The difference in the number of values in corresponding alignment intervals can lead to nonsensical error/total ratio values like 1/0 or 2/1.

The edge effect is typically less for ratios between larger numbers. You can get larger numbers by aggregation, either by using an alignment window that is longer than the sampling period, or by grouping together data for certain labels. These techniques minimize the effect of small differences in the number of points in a given interval; a two-point disparity is more significant if the expected number of points in an interval is three than if the expected number is 300.

If you are using built-in metric types, then you might have no choice but to compute ratios across metric types to get the value you need.

If you are designing custom metrics that might count the same thing—like RPCs returning error status—in two different metrics, consider instead a single metric, which includes each count only once. For example, if you are counting RPCs and you want to track the ratio of unsuccessful RPCs to all RPCs, create a single metric type to count RPCs, and use a label to record the status of the invocation, including the "OK" status. Then each status value, error or "OK", is recorded by updating single counter for that case.

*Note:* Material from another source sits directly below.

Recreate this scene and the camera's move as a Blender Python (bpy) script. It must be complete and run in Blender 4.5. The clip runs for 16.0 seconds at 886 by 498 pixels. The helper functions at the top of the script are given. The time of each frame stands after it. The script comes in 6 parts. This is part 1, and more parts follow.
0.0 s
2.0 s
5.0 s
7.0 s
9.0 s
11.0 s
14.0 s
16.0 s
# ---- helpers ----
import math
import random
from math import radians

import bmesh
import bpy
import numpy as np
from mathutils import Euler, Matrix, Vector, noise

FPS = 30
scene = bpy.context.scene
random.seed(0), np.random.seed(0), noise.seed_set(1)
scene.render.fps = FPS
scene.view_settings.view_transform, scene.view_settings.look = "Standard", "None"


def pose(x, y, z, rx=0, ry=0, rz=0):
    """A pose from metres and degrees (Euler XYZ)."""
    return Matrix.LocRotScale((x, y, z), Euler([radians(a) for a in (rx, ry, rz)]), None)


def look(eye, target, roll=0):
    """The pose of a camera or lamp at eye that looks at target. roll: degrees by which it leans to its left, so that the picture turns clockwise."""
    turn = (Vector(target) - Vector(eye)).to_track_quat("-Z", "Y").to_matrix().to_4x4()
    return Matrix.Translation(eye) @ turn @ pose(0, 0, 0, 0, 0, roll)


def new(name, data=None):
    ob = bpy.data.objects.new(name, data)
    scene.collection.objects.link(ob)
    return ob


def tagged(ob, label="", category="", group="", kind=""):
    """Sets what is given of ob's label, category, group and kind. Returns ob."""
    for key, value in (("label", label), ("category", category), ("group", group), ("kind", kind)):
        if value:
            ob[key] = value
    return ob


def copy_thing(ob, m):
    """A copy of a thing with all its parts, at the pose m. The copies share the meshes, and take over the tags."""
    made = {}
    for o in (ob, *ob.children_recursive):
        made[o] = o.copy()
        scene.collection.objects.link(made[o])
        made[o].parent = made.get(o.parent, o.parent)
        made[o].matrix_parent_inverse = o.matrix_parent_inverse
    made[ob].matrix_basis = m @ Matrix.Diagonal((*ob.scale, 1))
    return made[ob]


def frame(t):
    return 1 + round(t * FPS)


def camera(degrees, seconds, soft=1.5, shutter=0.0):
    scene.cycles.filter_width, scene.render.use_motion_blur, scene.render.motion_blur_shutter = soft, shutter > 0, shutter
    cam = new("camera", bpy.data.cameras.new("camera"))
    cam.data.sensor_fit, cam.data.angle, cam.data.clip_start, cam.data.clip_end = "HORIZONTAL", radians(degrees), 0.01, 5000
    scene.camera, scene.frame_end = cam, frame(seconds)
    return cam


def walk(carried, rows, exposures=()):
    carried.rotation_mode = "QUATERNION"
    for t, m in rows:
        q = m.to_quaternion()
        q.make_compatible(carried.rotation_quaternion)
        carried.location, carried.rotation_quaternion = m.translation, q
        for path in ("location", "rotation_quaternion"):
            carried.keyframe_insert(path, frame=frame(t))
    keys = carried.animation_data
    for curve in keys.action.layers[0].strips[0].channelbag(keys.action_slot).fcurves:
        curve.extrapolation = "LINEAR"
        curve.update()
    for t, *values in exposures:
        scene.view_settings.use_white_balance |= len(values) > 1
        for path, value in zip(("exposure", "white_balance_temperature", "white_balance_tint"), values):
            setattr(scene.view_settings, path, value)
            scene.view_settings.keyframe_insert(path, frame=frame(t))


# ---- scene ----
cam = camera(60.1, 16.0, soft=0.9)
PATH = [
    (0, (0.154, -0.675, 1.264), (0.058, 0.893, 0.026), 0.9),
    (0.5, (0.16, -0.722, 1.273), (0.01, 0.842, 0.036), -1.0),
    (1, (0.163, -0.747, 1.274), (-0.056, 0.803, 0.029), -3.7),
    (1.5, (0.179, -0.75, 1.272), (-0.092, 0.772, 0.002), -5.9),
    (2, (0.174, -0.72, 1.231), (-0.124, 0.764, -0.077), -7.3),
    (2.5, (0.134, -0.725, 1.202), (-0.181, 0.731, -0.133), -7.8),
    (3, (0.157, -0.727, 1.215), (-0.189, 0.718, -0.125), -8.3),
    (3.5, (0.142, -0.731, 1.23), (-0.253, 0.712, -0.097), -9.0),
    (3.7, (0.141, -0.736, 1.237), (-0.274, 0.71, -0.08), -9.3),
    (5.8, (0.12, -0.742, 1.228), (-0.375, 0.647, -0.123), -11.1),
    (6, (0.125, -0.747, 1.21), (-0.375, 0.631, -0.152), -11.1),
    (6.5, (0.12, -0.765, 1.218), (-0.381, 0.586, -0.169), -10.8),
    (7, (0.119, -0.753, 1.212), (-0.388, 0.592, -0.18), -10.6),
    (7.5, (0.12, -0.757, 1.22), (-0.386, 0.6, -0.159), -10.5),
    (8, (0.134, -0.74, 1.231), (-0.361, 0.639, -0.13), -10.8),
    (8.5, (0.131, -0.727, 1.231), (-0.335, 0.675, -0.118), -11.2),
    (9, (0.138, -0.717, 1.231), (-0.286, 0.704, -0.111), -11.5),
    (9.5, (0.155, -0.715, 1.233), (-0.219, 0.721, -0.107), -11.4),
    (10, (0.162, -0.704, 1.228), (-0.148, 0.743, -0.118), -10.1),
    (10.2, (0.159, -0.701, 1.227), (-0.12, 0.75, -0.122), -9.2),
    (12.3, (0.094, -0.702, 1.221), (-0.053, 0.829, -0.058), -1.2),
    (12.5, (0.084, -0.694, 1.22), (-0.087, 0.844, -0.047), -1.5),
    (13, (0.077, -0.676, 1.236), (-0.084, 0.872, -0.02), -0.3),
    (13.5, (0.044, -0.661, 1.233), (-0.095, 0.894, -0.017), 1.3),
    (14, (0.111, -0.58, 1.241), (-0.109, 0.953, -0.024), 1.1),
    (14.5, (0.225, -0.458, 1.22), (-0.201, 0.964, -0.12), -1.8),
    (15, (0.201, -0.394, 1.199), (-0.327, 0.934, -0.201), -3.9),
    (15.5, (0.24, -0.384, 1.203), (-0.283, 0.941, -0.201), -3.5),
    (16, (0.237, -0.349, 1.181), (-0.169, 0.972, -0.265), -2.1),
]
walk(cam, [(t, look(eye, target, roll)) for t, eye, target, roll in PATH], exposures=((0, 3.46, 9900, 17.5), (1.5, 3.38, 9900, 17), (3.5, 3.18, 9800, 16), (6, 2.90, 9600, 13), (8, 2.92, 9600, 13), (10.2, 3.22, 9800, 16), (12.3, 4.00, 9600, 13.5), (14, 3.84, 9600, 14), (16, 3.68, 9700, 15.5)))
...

Condition for log-based alerting policies

To create a log-based alerting policy, which notifies you when a message matching your filter appears in your log entries, use the LogMatch condition type. If you use a LogMatch condition, it must be the only condition in your alerting policy.

Don't try to use the LogMatch condition type in conjunction with logs-based metrics. Alerting policies that monitor logs-based metrics are metric-based policies. For more information about choosing between alerting policies that monitor logs-based metrics or log entries, see Monitoring you logs.

The alerting policies used in the examples in the Managing alerting policies document are metric-based alerting policies, although the principles are the same for log-based alerting policies. For information specific to log-based alerting policies, see Create a log-based alert (Monitoring API) in the Cloud Logging documentation.